» Raw data:
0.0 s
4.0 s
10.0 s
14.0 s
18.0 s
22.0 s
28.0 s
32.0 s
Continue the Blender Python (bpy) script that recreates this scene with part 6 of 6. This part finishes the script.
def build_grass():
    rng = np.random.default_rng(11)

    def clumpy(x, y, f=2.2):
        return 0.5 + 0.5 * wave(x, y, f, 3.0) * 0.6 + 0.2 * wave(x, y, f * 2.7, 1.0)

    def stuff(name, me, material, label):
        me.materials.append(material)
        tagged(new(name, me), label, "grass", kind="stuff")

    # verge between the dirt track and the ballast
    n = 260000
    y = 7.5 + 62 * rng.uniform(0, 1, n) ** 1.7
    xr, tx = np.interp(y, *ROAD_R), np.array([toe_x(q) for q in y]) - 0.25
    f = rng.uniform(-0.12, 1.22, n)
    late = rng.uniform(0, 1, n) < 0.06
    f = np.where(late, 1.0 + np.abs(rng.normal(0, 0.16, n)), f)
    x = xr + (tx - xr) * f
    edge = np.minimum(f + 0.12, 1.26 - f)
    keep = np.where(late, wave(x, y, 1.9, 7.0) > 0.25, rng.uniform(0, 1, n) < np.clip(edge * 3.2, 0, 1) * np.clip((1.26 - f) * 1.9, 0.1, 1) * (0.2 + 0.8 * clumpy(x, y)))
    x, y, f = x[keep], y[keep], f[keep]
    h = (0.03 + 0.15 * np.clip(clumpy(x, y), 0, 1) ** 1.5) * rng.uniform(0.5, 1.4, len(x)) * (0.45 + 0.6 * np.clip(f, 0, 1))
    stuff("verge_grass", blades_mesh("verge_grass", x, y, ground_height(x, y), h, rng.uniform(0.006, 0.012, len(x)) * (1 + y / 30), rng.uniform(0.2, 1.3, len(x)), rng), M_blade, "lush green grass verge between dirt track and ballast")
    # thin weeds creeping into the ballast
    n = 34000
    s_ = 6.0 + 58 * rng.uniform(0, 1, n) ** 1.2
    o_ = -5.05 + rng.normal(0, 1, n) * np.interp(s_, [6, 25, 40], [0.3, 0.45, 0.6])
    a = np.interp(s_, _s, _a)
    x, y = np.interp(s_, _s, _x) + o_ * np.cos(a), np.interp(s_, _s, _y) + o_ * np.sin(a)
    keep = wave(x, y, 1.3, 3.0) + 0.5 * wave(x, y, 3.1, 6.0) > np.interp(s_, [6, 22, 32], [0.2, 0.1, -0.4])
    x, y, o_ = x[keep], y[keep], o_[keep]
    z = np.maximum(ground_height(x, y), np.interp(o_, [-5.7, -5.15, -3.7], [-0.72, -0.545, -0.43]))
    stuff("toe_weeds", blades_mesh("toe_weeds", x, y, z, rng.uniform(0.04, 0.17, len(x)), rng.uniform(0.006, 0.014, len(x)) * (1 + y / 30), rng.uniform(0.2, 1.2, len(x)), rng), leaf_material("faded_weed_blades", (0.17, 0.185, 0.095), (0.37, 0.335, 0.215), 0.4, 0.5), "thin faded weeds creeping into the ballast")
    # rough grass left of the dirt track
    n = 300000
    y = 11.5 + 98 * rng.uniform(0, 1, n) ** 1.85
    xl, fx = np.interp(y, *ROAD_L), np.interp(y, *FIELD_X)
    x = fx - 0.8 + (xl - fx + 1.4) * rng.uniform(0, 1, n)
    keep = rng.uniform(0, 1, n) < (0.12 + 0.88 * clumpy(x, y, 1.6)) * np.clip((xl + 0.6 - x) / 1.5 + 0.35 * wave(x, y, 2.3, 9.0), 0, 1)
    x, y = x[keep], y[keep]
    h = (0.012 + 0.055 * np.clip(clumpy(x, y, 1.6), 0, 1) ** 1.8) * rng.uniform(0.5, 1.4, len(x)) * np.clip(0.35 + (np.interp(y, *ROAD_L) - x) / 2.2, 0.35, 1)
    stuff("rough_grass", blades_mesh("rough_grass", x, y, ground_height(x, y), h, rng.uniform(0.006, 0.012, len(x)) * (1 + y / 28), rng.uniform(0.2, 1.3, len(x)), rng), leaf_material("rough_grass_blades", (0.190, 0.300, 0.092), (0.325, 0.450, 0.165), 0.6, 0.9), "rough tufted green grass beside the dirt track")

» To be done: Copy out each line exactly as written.

» Answer to this exercise:
0.0 s
4.0 s
10.0 s
14.0 s
18.0 s
22.0 s
28.0 s
32.0 s
Continue the Blender Python (bpy) script that recreates this scene with part 6 of 6. This part finishes the script.
def build_grass():
    rng = np.random.default_rng(11)

    def clumpy(x, y, f=2.2):
        return 0.5 + 0.5 * wave(x, y, f, 3.0) * 0.6 + 0.2 * wave(x, y, f * 2.7, 1.0)

    def stuff(name, me, material, label):
        me.materials.append(material)
        tagged(new(name, me), label, "grass", kind="stuff")

    # verge between the dirt track and the ballast
    n = 260000
    y = 7.5 + 62 * rng.uniform(0, 1, n) ** 1.7
    xr, tx = np.interp(y, *ROAD_R), np.array([toe_x(q) for q in y]) - 0.25
    f = rng.uniform(-0.12, 1.22, n)
    late = rng.uniform(0, 1, n) < 0.06
    f = np.where(late, 1.0 + np.abs(rng.normal(0, 0.16, n)), f)
    x = xr + (tx - xr) * f
    edge = np.minimum(f + 0.12, 1.26 - f)
    keep = np.where(late, wave(x, y, 1.9, 7.0) > 0.25, rng.uniform(0, 1, n) < np.clip(edge * 3.2, 0, 1) * np.clip((1.26 - f) * 1.9, 0.1, 1) * (0.2 + 0.8 * clumpy(x, y)))
    x, y, f = x[keep], y[keep], f[keep]
    h = (0.03 + 0.15 * np.clip(clumpy(x, y), 0, 1) ** 1.5) * rng.uniform(0.5, 1.4, len(x)) * (0.45 + 0.6 * np.clip(f, 0, 1))
    stuff("verge_grass", blades_mesh("verge_grass", x, y, ground_height(x, y), h, rng.uniform(0.006, 0.012, len(x)) * (1 + y / 30), rng.uniform(0.2, 1.3, len(x)), rng), M_blade, "lush green grass verge between dirt track and ballast")
    # thin weeds creeping into the ballast
    n = 34000
    s_ = 6.0 + 58 * rng.uniform(0, 1, n) ** 1.2
    o_ = -5.05 + rng.normal(0, 1, n) * np.interp(s_, [6, 25, 40], [0.3, 0.45, 0.6])
    a = np.interp(s_, _s, _a)
    x, y = np.interp(s_, _s, _x) + o_ * np.cos(a), np.interp(s_, _s, _y) + o_ * np.sin(a)
    keep = wave(x, y, 1.3, 3.0) + 0.5 * wave(x, y, 3.1, 6.0) > np.interp(s_, [6, 22, 32], [0.2, 0.1, -0.4])
    x, y, o_ = x[keep], y[keep], o_[keep]
    z = np.maximum(ground_height(x, y), np.interp(o_, [-5.7, -5.15, -3.7], [-0.72, -0.545, -0.43]))
    stuff("toe_weeds", blades_mesh("toe_weeds", x, y, z, rng.uniform(0.04, 0.17, len(x)), rng.uniform(0.006, 0.014, len(x)) * (1 + y / 30), rng.uniform(0.2, 1.2, len(x)), rng), leaf_material("faded_weed_blades", (0.17, 0.185, 0.095), (0.37, 0.335, 0.215), 0.4, 0.5), "thin faded weeds creeping into the ballast")
    # rough grass left of the dirt track
    n = 300000
    y = 11.5 + 98 * rng.uniform(0, 1, n) ** 1.85
    xl, fx = np.interp(y, *ROAD_L), np.interp(y, *FIELD_X)
    x = fx - 0.8 + (xl - fx + 1.4) * rng.uniform(0, 1, n)
    keep = rng.uniform(0, 1, n) < (0.12 + 0.88 * clumpy(x, y, 1.6)) * np.clip((xl + 0.6 - x) / 1.5 + 0.35 * wave(x, y, 2.3, 9.0), 0, 1)
    x, y = x[keep], y[keep]
    h = (0.012 + 0.055 * np.clip(clumpy(x, y, 1.6), 0, 1) ** 1.8) * rng.uniform(0.5, 1.4, len(x)) * np.clip(0.35 + (np.interp(y, *ROAD_L) - x) / 2.2, 0.35, 1)
    stuff("rough_grass", blades_mesh("rough_grass", x, y, ground_height(x, y), h, rng.uniform(0.006, 0.012, len(x)) * (1 + y / 28), rng.uniform(0.2, 1.3, len(x)), rng), leaf_material("rough_grass_blades", (0.190, 0.300, 0.092), (0.325, 0.450, 0.165), 0.6, 0.9), "rough tufted green grass beside the dirt track")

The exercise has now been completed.